Bei nur wenigen Angehörigen im höheren Dienst der Bundesrepublik dürfte die Kluft zwischen der Tätigkeit des Beamten und seiner Behandlung durch seine Vorgesetzte so signifikant gewesen sein wie bei dem seit 2018 pensionierten Juristen Josef Schüßlburner.

Drangsalierungen aller Art waren ein vertrauter Begleiter des Karriereweges: drei Disziplinarverfahren, Zwangsversetzung, Ende der Karriere, Bewerbungsablehnungen, zermürbende Verfahren, ja selbst eine Umschreibung der Dankesurkunde anläßlich des Dienstendes sind nur als Beispiele zu nennen. Das alles war politisch begründet.

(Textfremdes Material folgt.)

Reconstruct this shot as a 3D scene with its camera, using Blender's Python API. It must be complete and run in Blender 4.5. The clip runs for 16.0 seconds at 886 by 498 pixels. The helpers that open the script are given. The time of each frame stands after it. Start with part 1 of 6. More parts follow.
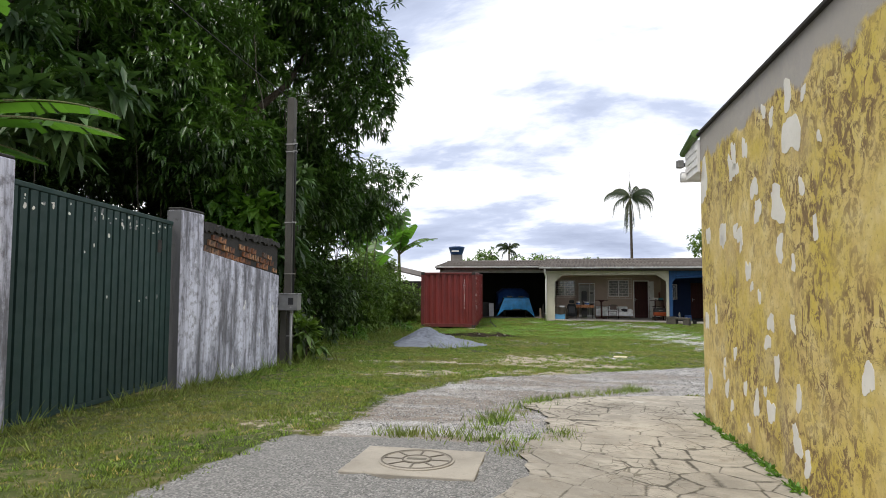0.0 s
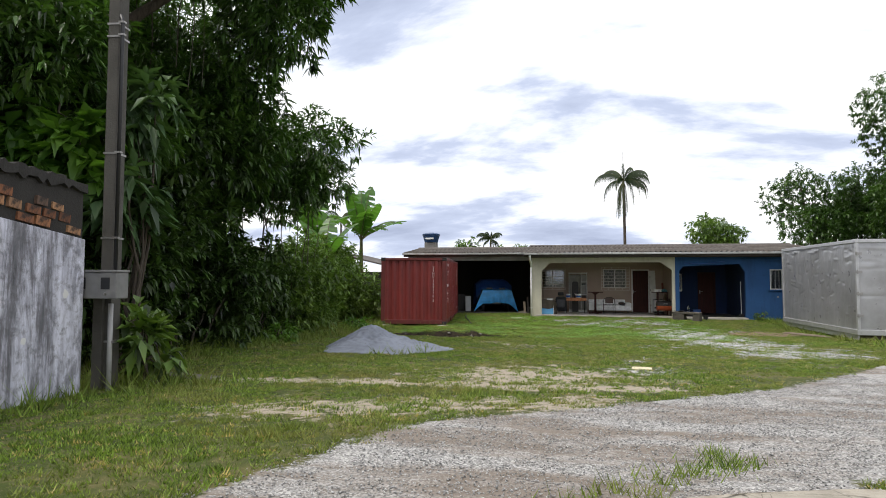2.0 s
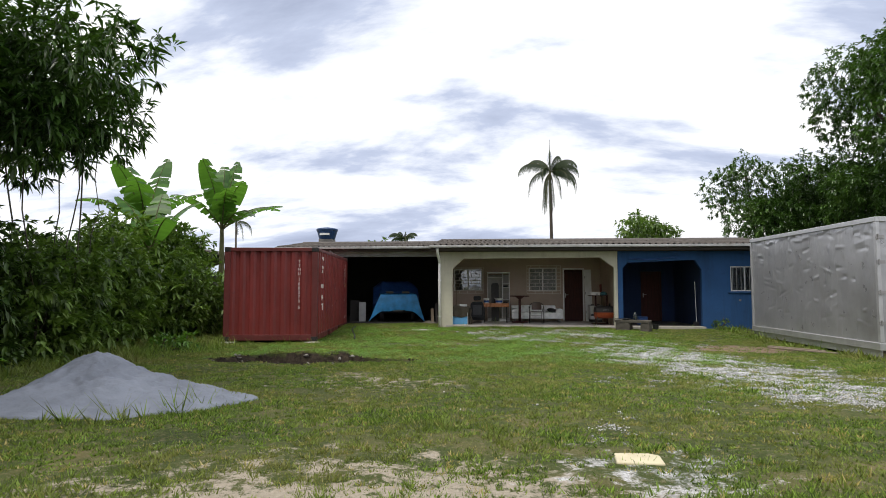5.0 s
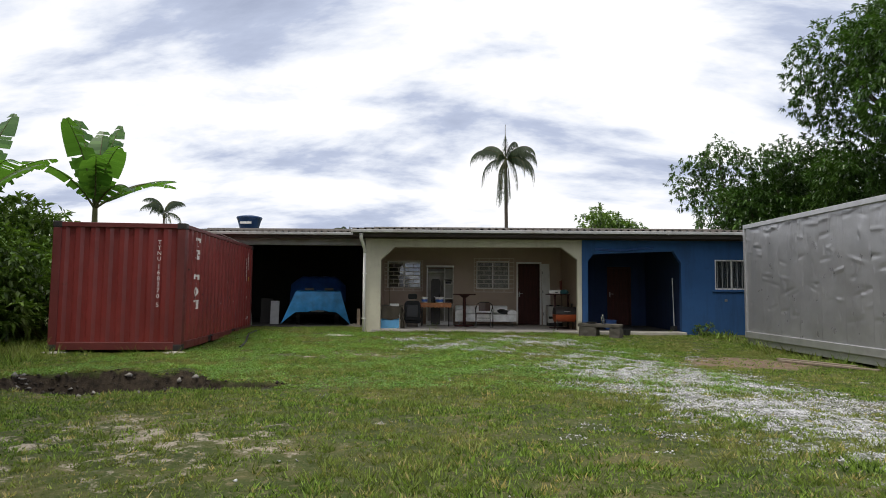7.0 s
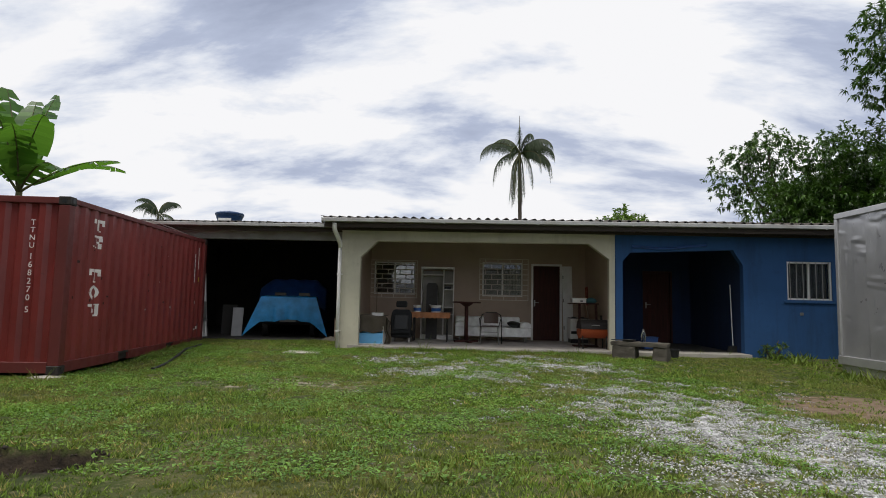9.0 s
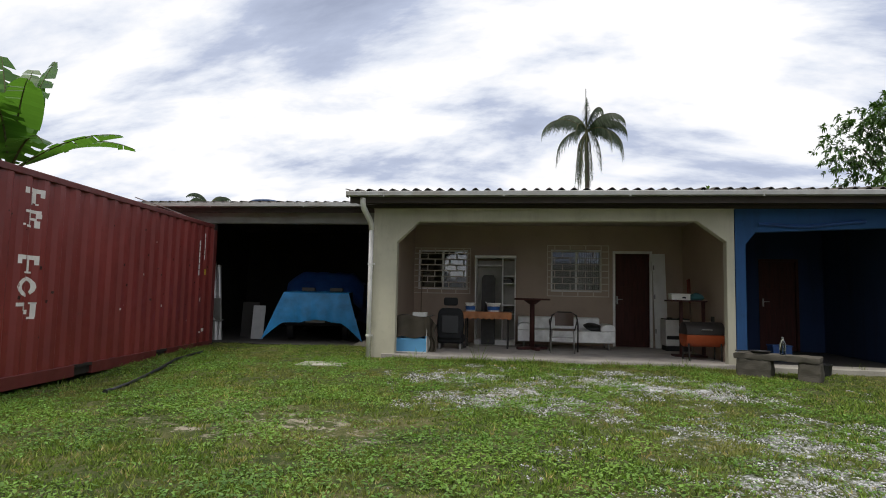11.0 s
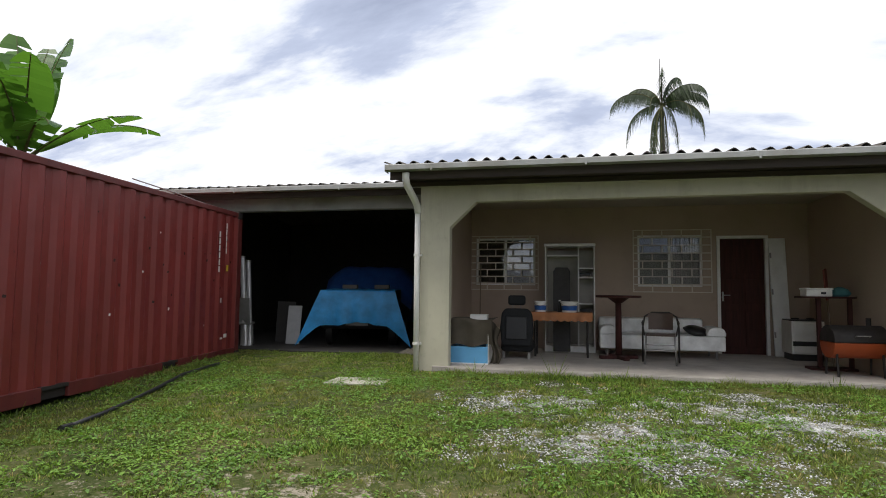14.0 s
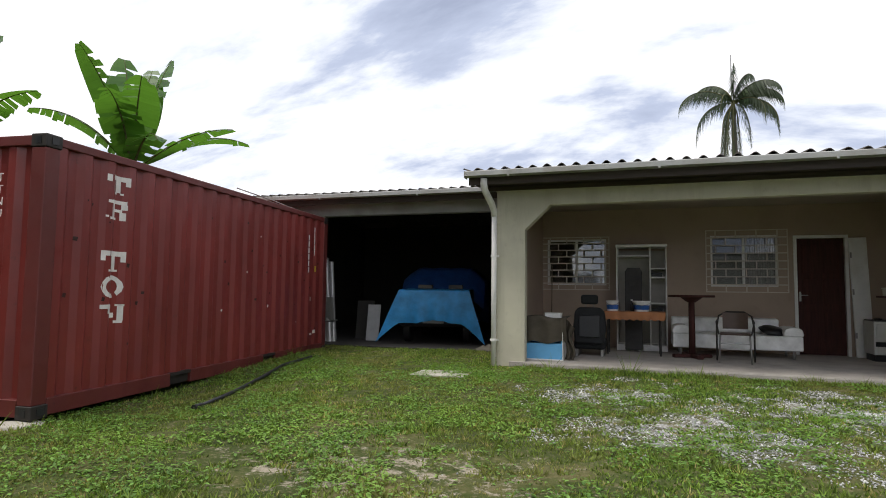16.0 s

Schüßlburner schildert in dem ausführlichen Gesprächsband mit dem früheren Deutschlandfunk-Journalisten Bernd Kallina seine Erfahrungen an verschiedenen Stellen der Ministerialbürokratie. Seiner ursprünglich als überdurchschnittlich eingeschätzten Befähigung war es geschuldet, daß er zeitweise zur Mitarbeit in internationalen Organisationen wie der EU-Kommission in Brüssel und den Vereinten Nationen in New York abkommandiert wurde.
Als Grund für die späteren diversen Diskriminierungen mußten Publikationen, Referate und Rechtsgutachten herhalten. Dazu gehört eine Vielzahl von Aufsätzen und Artikeln – auch für diese Zeitung. Dabei wurden die Texte ausschließlich in der Freizeit verfaßt, führten aber zu Mißbilligung durch Vorgesetzte, in einem Fall sogar angeregt durch eine parlamentarische Anfrage der PDS/Linkspartei.
Schüßlburner rechnet mit „wehrhafter Demokratie“ ab
Zu den von ihm in regelmäßigen Abständen behandelten Themen gehört der von Schüßlburner so genannte zivilreligiös abgesicherte Demokratie-Sonderweg der Bundesrepublik. Zentrale Beispiele für diesen Problemkomplex sind die Befugnisse des Inlandsgeheimdienstes, die mittlerweile weitaus übergriffiger ausgeübt werden als zur aktiven Zeit Schüßlburners.
Darüber hinaus ist die seit dem Lüth-Urteil des Bundesverfassungsgerichts 1958 ausgeweitete Tendenz zu erwähnen, Grundrechte als Ausfluß einer Wertordnung zu interpretieren, ebenso wie die Möglichkeit von Parteienverboten. Der Bogen läßt sich vom Radikalenerlaß in den frühen 1970er Jahren über das Kopftuchverbot im Rahmen dienstlicher Tätigkeiten bis zur zuletzt forcierten Einschüchterung von Beamten schlagen. Sie müssen im Rahmen der Mitgliedschaft bei einer „falschen“ Partei mit Disziplinarmaßnahmen bis hin zur Entlassung aus dem Dienstverhältnis rechnen.
Ganz so weit ging es bei Schüßlburner doch nicht. Der lesenswerte Interviewband beleuchtet nicht nur den Lebensweg des schon aufgrund seiner Schaffenskraft außergewöhnlichen „Rechtsabweichlers“, sondern erörtert auch Hintergründe von Demokratie, Recht und Verfassung.